Ao
“navegar na net” a propósito dos dialectos portugueses do texto
da Alexandrina, descobri uma das semanais “Cartas do interior”,
do jornal Público, da autoria de Paulo Varela Gomes, publicada em
24.07.2010, com o título acima. Sendo uma outra “versão” dos
falares portugueses, pareceu-me interessante trazer parte dela aqui.
O autor fala do “receio” em usarmos certas palavras …
curiosamente o mesmo “medo das palavras” de que também eu falei
há dias num comentário a propósito do Jornal Sénior.
Com
a devida vénia, dou a palavra a Paulo Varela Gomes.
“Ora
leiam, se fazem favor, a seguinte declaração de um militar da GNR a
um dos telejornais de 2ª feira, 19 de Julho último, a propósito de
uma acção na qual ele participara: “Detivemos alguns indivíduos
que se dedicam ao furto
de estabelecimentos de venda de veículos velocípedes simples”.
É uma pérola do português contemporâneo.
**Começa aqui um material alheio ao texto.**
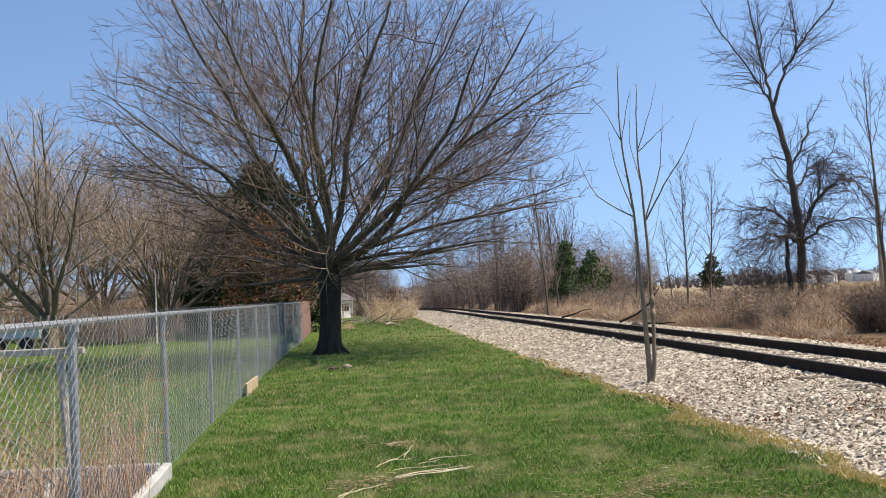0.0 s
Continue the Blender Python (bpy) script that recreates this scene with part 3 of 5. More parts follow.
def build_sapling():
    limbs = [([(-0.11, 0, 2.66), (-0.66, 0.1, 3.04), (-0.98, 0.15, 3.75)], 0.014, 0), ([(-0.12, 0, 2.74), (-0.41, -0.15, 3.53), (-0.49, -0.2, 4.05)], 0.011, 0),
             ([(-0.24, 0, 3.88), (-0.5, 0.1, 4.45), (-0.78, 0.15, 4.75)], 0.009, 0), ([(-0.24, 0, 3.9), (-0.14, -0.1, 4.5), (-0.07, -0.12, 4.72)], 0.008, 0),
             ([(0.01, 0, 3.75), (0.23, 0, 4.35), (0.37, 0, 4.8)], 0.009, 0), ([(0.01, 0, 3.72), (0.3, -0.15, 3.98), (0.54, -0.2, 4.2)], 0.009, 0),
             ([(0.03, 0, 3.2), (-0.06, 0.2, 3.9), (0.0, 0.25, 4.7)], 0.008, 0), ([(0.07, 0, 2.62), (0.38, 0.1, 3.5), (0.5, 0.12, 4.55)], 0.013, 0),
             ([(0.08, 0, 2.6), (0.38, -0.1, 3.15), (0.68, -0.15, 3.6), (0.94, -0.2, 4.2)], 0.015, 0), ([(-0.1, 0, 2.2), (-0.3, 0.05, 2.5), (-0.42, 0.1, 2.62)], 0.006, 0),
             ([(0.08, 0, 2.1), (0.26, 0.1, 2.5), (0.34, 0.1, 2.9)], 0.006, 0), ([(-0.09, 0, 1.8), (-0.28, 0, 2.15), (-0.33, 0, 2.3)], 0.005, 0)]
    t = limbed_tree("sapling", "slender leafless twin-stemmed sapling at the ballast's edge", pose(3.26, 14.1, 0.06), 4,
                    [([(0.0, 0, -0.08), (-0.02, 0, 0.6), (-0.045, 0, 1.3), (-0.075, 0.02, 2.0), (-0.11, 0.02, 2.74), (-0.25, 0.02, 3.96), (-0.24, 0.03, 5.2)], 0.048, 0.006),
                     ([(0.03, -0.02, 0.0), (0.075, -0.02, 0.35), (0.09, -0.02, 1.2), (0.075, 0, 2.25), (0.04, 0, 3.1), (0.0, 0, 3.78), (0.05, 0, 4.85)], 0.04, 0.006)],
                    limbs, [(0.5, 0.5, 0.12, 0.1, 2, 0.05, 0.004)], M_SAPLING, M_SAPLING, 0.005)
    for z in (1.08, 1.3):
        lv = ([], [])
        tube(lv, [Vector((0.1, -0.04, z - 0.07)), Vector((0.09, -0.05, z)), Vector((0.1, -0.04, z + 0.08))], [0.03, 0.05, 0.025], 7)
        raw("burl", lv, M_SAPLING, t, smooth=True)
    lv = ([], [])
    tube(lv, [Vector((0.09, -0.02, 0.5)), Vector((0.18, -0.06, 0.53)), Vector((0.26, -0.06, 0.56))], [0.014, 0.012, 0.008], 6)
    raw("snag", lv, M_SAPLING, t, smooth=True)


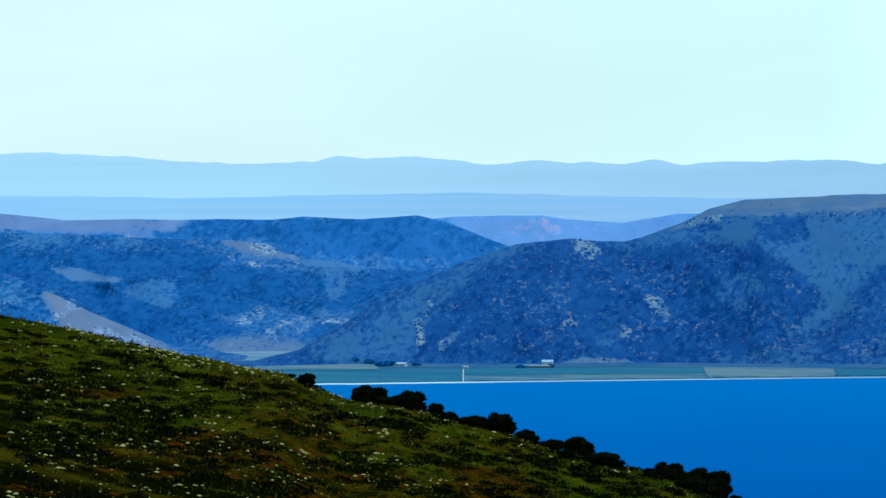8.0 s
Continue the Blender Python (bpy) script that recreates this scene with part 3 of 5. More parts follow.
cover_patch([(3.95, -0.138), (2.53, -0.16), (2.53, -0.313), (3.87, -0.282)], 0.74, 0.2, 0.42, 0, 0.02)
cover_patch([(5.73, 0.039), (5.36, 0.026), (5.42, -0.161), (5.75, -0.202)], 1, 0, 0, 0, 0.015)
cover_patch([(6.2, -0.376), (5.29, -0.385), (4.65, -0.462), (5.21, -0.52), (5.49, -0.615), (5.65, -0.471)], 0.9, 0, 0.05, 0, 0.02)
cover_patch([(4.7, -1.302), (4.38, -1.306), (4.4, -1.52), (4.65, -1.517)], 0.5, 0.3, 0.66, 0.1, 0.03)
cover_patch([(6.16, -1.857), (5.76, -2.004), (5.63, -2.31), (5.94, -2.234)], 0.5, 0.3, 0.72, 0.5, 0.03)
cover_patch([(-2.26, -2.373), (-3.03, -2.145), (-3.07, -2.208), (-2.32, -2.445)], 0.1, 0.4, 1, 0, 0.01)
cover_patch([(-5.34, -2.392), (-6.76, -2.22), (-7.64, -2.224), (-7.64, -2.687), (-5.42, -2.678)], 0.5, 0.2, 0.25, 0.7, 0.05)
cover_patch([(12.64, -0.821), (11.38, -1.003), (10.21, -0.916), (9.23, -1.007), (8.69, -1.546), (8.58, -1.77), (9.05, -2.173), (9.59, -2.532), (10.31, -2.728), (14.97, -2.712), (15.42, -2.513), (14.79, -1.979), (14.07, -1.266), (13.35, -0.954)], 0.86, 0.1, 0.3, 0.12, 0.06)  # the end hill by the fields
cover_patch([(10.22, -1.454), (9.59, -1.276), (9.39, -1.545), (10.04, -1.903), (10.31, -1.813)], 0.52, 0.1, 0.02, 0, 0.09)
cover_patch([(12.28, -2.347), (11.83, -2.169), (11.73, -2.528), (12.19, -2.67)], 0.5, 0.1, 0.02, 0, 0.08)
cover_patch([(16.66, -2.684), (15.86, -2.153), (14.97, -1.531), (14.07, -0.997), (13.35, -0.802), (13, -0.803), (13.89, -1.221), (14.7, -1.89), (15.15, -2.693)], 0.42, 0.08, 0.04, 0, 0.05)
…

Queria ele dizer que
prenderam um grupo que assaltava
lojas de bicicletas.
Mas, é claro, da boca de um polícia nunca podem sair vulgaridades
como “assaltar” ou “bicicleta”. Eles falam policiês, um dos
dialectos portugueses mais rebuscados que conheço. É até por isso
que polícias e jornalistas dizem “a autoridade tomou conta da
ocorrência”, em vez de utilizarem uma expressão mais simples
como, por exemplo, “chegaram os chuis”.
em bicos de pés... |
Os
portugueses de hoje não querem, não são, não têm, não fazem:
desejam, constituem, possuem, elaboram. Só se exprimem
verbalmente de duas maneiras: ou dizem ”eu não tenho palavras”
ou mais valia que as não tivessem porque arrebitam a linguagem até
ao ridículo. A utilização saloia do inglês também é típica
destes tempos: porque é que escrevemos “on line” quando não
dava trabalho nenhum escrever “em linha”? Olhem em volta para os
anúncios: ele é o “retail park”, o “express shopping”,(…).
A
melhor explicação para esta substituição do português pelo
imbecilês é o novo-riquismo. Durante décadas (séculos), a
maioria dos portugueses não tinha qualquer
hipótese
de se exprimir em público, com excepção do círculo familiar.
Agora, que essa hipótese existe, constroem a linguagem como um
parolo constrói a sua nova casa… e fazem idêntica figura de
parvo”(…).”
Assim
escreveu Varela Gomes. E ocorre-me acrescentar que outros “dialectos”
circulam por aí, cada vez com mais sem vergonha. Ele é o
“politiquês”: a refundação, o consenso, a narrativa, o não há
alternativa, tudo para apenas significar “política para enganar o
Zé Povinho”; ele é o “economês”: reajustamento, não há
folga, equilíbrio orçamental, redução do deficit, tudo para
significar apenas “roubar onde é mais fácil, e sempre sem
bulir com a corrupção, a evasão fiscal, com os ganhos
pornográficos de amigos e tubarões”; ele é o “eduquês”:
os “espetadores” sem setas para espetar, o ensino com “metas”
em turmas de 30 alunos, professores com horário zero transformados
em espectadores, mobilidade especial … tudo para significar apenas
que ao ensino de qualidade só pode aceder quem o pode pagar, e os
professores que não tiverem “emprego” que emigrem…
O
pior é que esta histoira, esta nossa histoira, por muito que
possamos “não o desejar”, não vai acabar em vitoira, vitoira.